EXERCISE:
Set the data down again, exactly as it reads, but without the pictures.

GIVEN DATA:
* Begin *

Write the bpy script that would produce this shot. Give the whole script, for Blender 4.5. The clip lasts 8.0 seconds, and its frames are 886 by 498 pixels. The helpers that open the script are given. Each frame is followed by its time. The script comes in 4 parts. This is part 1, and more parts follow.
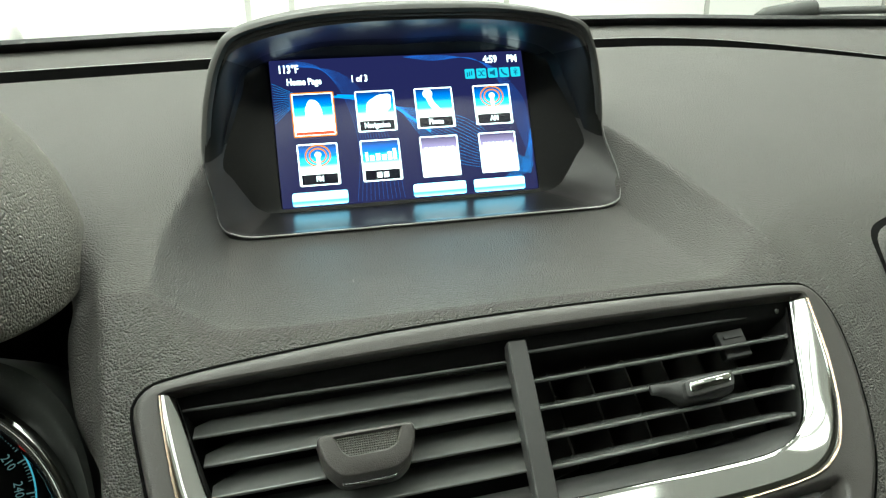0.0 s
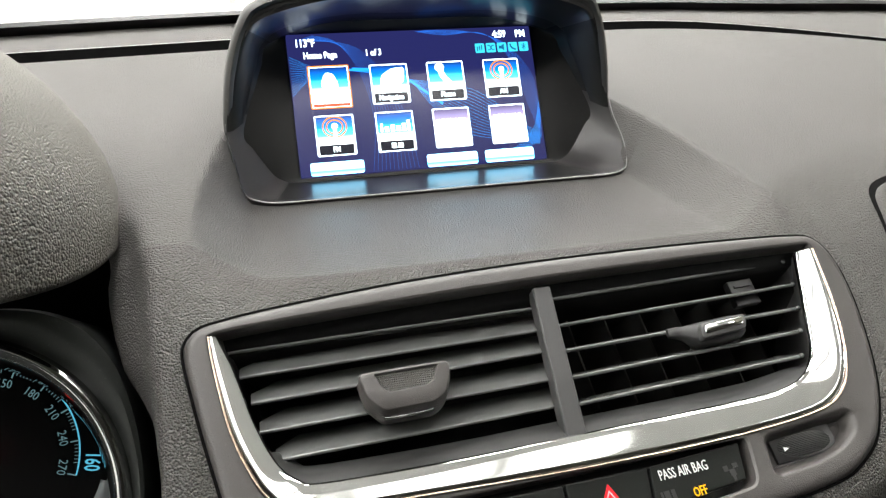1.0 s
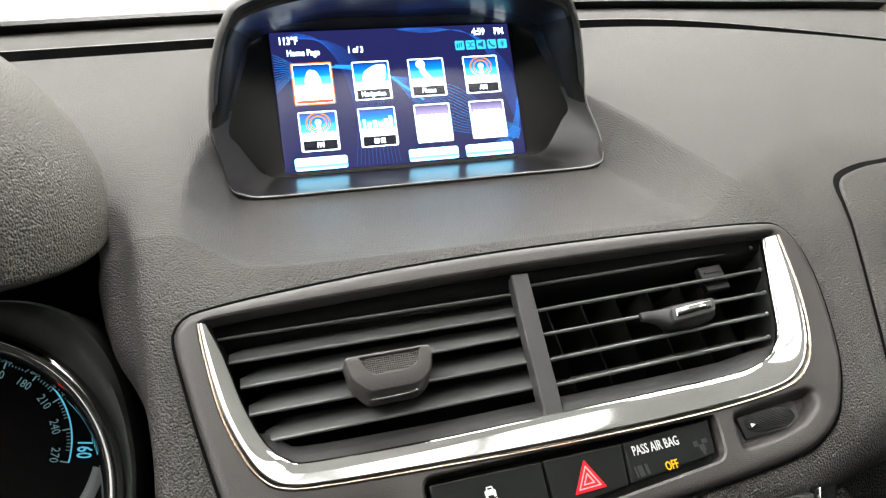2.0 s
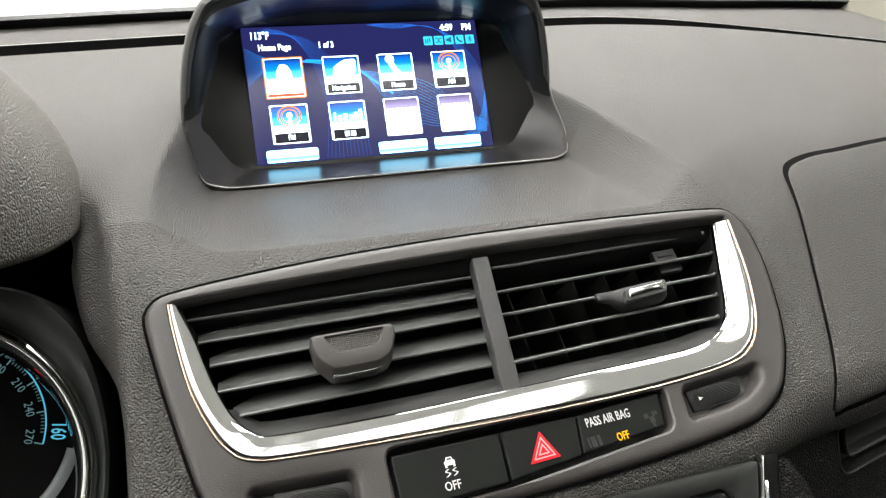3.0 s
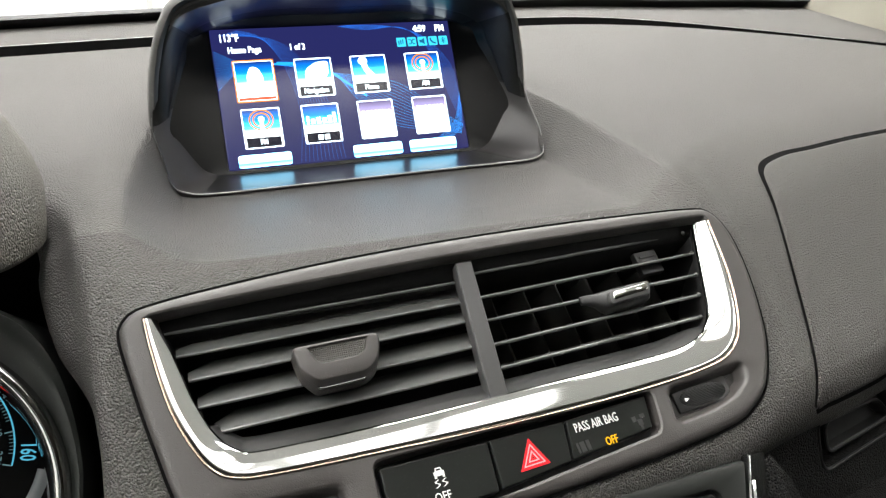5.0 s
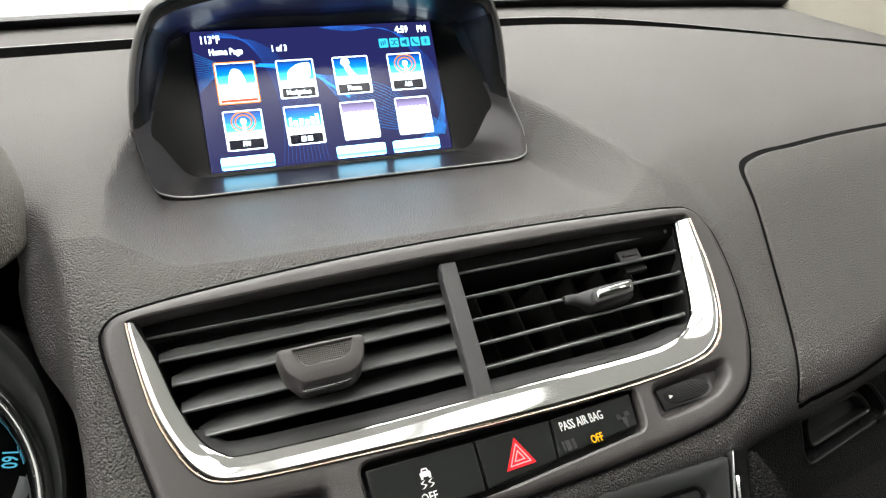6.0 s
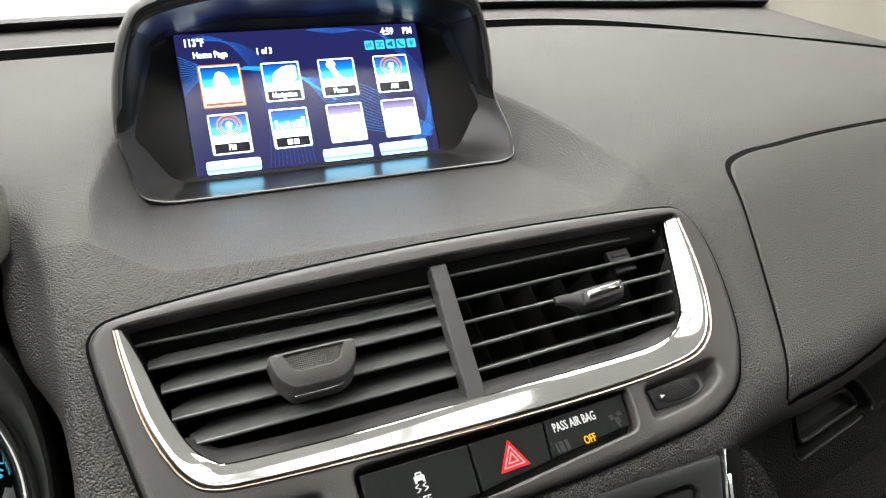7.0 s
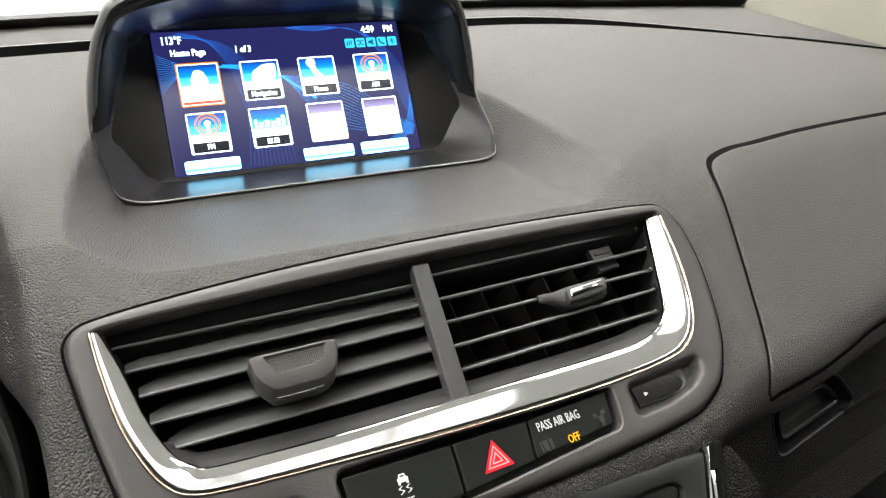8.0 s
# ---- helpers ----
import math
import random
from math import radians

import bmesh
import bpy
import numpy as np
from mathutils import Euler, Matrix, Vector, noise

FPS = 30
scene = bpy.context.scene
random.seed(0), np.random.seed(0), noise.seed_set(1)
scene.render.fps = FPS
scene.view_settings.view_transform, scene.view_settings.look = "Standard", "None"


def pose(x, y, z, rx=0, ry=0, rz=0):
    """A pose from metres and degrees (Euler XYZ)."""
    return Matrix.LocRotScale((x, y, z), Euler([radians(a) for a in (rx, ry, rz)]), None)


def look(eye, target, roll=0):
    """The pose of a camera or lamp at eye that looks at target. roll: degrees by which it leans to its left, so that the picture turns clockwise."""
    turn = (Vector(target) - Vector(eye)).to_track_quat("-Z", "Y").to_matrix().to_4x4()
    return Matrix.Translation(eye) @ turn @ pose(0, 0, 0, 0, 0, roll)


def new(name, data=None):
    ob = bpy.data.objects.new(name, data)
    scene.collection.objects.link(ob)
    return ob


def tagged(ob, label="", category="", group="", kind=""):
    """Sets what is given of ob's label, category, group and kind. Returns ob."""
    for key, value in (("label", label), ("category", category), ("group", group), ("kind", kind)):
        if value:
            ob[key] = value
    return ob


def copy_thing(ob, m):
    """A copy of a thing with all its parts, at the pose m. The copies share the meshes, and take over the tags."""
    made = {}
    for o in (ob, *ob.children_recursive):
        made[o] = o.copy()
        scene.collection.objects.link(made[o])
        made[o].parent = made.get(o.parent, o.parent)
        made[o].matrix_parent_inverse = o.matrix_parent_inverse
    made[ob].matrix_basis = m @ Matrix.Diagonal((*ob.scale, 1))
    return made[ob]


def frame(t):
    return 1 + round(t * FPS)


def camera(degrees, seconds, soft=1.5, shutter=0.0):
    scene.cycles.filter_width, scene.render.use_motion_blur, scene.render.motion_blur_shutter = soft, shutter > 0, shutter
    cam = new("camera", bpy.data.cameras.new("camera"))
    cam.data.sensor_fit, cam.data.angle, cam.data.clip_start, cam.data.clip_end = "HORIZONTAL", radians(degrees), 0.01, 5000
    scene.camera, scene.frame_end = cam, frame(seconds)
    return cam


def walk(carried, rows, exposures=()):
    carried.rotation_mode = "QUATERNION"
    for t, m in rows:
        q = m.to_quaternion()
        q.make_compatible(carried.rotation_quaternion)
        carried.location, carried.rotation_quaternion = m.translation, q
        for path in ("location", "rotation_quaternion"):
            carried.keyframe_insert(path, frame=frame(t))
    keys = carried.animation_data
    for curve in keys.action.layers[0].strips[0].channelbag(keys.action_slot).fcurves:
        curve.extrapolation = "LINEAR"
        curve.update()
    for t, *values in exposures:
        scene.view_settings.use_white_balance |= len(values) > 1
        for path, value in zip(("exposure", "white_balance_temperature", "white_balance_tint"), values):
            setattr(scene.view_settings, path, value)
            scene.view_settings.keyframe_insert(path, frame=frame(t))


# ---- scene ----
import functools

cam = camera(63.2, 8.0, soft=1.3)
PATH = [
    (0, (-0.074, -0.428, 1.274), (0.332, 1.414, 0.61), -1.4),
    (0.5, (-0.086, -0.447, 1.267), (0.339, 1.39, 0.598), -1.4),
    (1, (-0.095, -0.443, 1.262), (0.348, 1.388, 0.591), -1.5),
    (2.5, (-0.097, -0.464, 1.261), (0.413, 1.349, 0.587), -1.5),
    (3, (-0.093, -0.47, 1.259), (0.441, 1.336, 0.585), -1.4),
    (3.5, (-0.094, -0.466, 1.257), (0.461, 1.332, 0.581), -1.5),
    (4, (-0.095, -0.465, 1.258), (0.482, 1.326, 0.58), -1.5),
    (5.5, (-0.098, -0.462, 1.26), (0.541, 1.309, 0.583), -1.6),
    (6, (-0.097, -0.463, 1.26), (0.561, 1.3, 0.583), -1.7),
    (6.5, (-0.098, -0.466, 1.262), (0.585, 1.289, 0.588), -1.7),
    (7, (-0.099, -0.461, 1.26), (0.6, 1.287, 0.586), -1.9),
    (7.5, (-0.097, -0.463, 1.259), (0.624, 1.276, 0.584), -1.8),
    (8, (-0.098, -0.459, 1.259), (0.645, 1.27, 0.582), -1.8),
]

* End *

ANSWER TO THIS TASK:
Write the bpy script that would produce this shot. Give the whole script, for Blender 4.5. The clip lasts 8.0 seconds, and its frames are 886 by 498 pixels. The helpers that open the script are given. Each frame is followed by its time. The script comes in 4 parts. This is part 1, and more parts follow.
0.0 s
1.0 s
2.0 s
3.0 s
5.0 s
6.0 s
7.0 s
8.0 s
# ---- helpers ----
import math
import random
from math import radians

import bmesh
import bpy
import numpy as np
from mathutils import Euler, Matrix, Vector, noise

FPS = 30
scene = bpy.context.scene
random.seed(0), np.random.seed(0), noise.seed_set(1)
scene.render.fps = FPS
scene.view_settings.view_transform, scene.view_settings.look = "Standard", "None"


def pose(x, y, z, rx=0, ry=0, rz=0):
    """A pose from metres and degrees (Euler XYZ)."""
    return Matrix.LocRotScale((x, y, z), Euler([radians(a) for a in (rx, ry, rz)]), None)


def look(eye, target, roll=0):
    """The pose of a camera or lamp at eye that looks at target. roll: degrees by which it leans to its left, so that the picture turns clockwise."""
    turn = (Vector(target) - Vector(eye)).to_track_quat("-Z", "Y").to_matrix().to_4x4()
    return Matrix.Translation(eye) @ turn @ pose(0, 0, 0, 0, 0, roll)


def new(name, data=None):
    ob = bpy.data.objects.new(name, data)
    scene.collection.objects.link(ob)
    return ob


def tagged(ob, label="", category="", group="", kind=""):
    """Sets what is given of ob's label, category, group and kind. Returns ob."""
    for key, value in (("label", label), ("category", category), ("group", group), ("kind", kind)):
        if value:
            ob[key] = value
    return ob


def copy_thing(ob, m):
    """A copy of a thing with all its parts, at the pose m. The copies share the meshes, and take over the tags."""
    made = {}
    for o in (ob, *ob.children_recursive):
        made[o] = o.copy()
        scene.collection.objects.link(made[o])
        made[o].parent = made.get(o.parent, o.parent)
        made[o].matrix_parent_inverse = o.matrix_parent_inverse
    made[ob].matrix_basis = m @ Matrix.Diagonal((*ob.scale, 1))
    return made[ob]


def frame(t):
    return 1 + round(t * FPS)


def camera(degrees, seconds, soft=1.5, shutter=0.0):
    scene.cycles.filter_width, scene.render.use_motion_blur, scene.render.motion_blur_shutter = soft, shutter > 0, shutter
    cam = new("camera", bpy.data.cameras.new("camera"))
    cam.data.sensor_fit, cam.data.angle, cam.data.clip_start, cam.data.clip_end = "HORIZONTAL", radians(degrees), 0.01, 5000
    scene.camera, scene.frame_end = cam, frame(seconds)
    return cam


def walk(carried, rows, exposures=()):
    carried.rotation_mode = "QUATERNION"
    for t, m in rows:
        q = m.to_quaternion()
        q.make_compatible(carried.rotation_quaternion)
        carried.location, carried.rotation_quaternion = m.translation, q
        for path in ("location", "rotation_quaternion"):
            carried.keyframe_insert(path, frame=frame(t))
    keys = carried.animation_data
    for curve in keys.action.layers[0].strips[0].channelbag(keys.action_slot).fcurves:
        curve.extrapolation = "LINEAR"
        curve.update()
    for t, *values in exposures:
        scene.view_settings.use_white_balance |= len(values) > 1
        for path, value in zip(("exposure", "white_balance_temperature", "white_balance_tint"), values):
            setattr(scene.view_settings, path, value)
            scene.view_settings.keyframe_insert(path, frame=frame(t))


# ---- scene ----
import functools

cam = camera(63.2, 8.0, soft=1.3)
PATH = [
    (0, (-0.074, -0.428, 1.274), (0.332, 1.414, 0.61), -1.4),
    (0.5, (-0.086, -0.447, 1.267), (0.339, 1.39, 0.598), -1.4),
    (1, (-0.095, -0.443, 1.262), (0.348, 1.388, 0.591), -1.5),
    (2.5, (-0.097, -0.464, 1.261), (0.413, 1.349, 0.587), -1.5),
    (3, (-0.093, -0.47, 1.259), (0.441, 1.336, 0.585), -1.4),
    (3.5, (-0.094, -0.466, 1.257), (0.461, 1.332, 0.581), -1.5),
    (4, (-0.095, -0.465, 1.258), (0.482, 1.326, 0.58), -1.5),
    (5.5, (-0.098, -0.462, 1.26), (0.541, 1.309, 0.583), -1.6),
    (6, (-0.097, -0.463, 1.26), (0.561, 1.3, 0.583), -1.7),
    (6.5, (-0.098, -0.466, 1.262), (0.585, 1.289, 0.588), -1.7),
    (7, (-0.099, -0.461, 1.26), (0.6, 1.287, 0.586), -1.9),
    (7.5, (-0.097, -0.463, 1.259), (0.624, 1.276, 0.584), -1.8),
    (8, (-0.098, -0.459, 1.259), (0.645, 1.27, 0.582), -1.8),
]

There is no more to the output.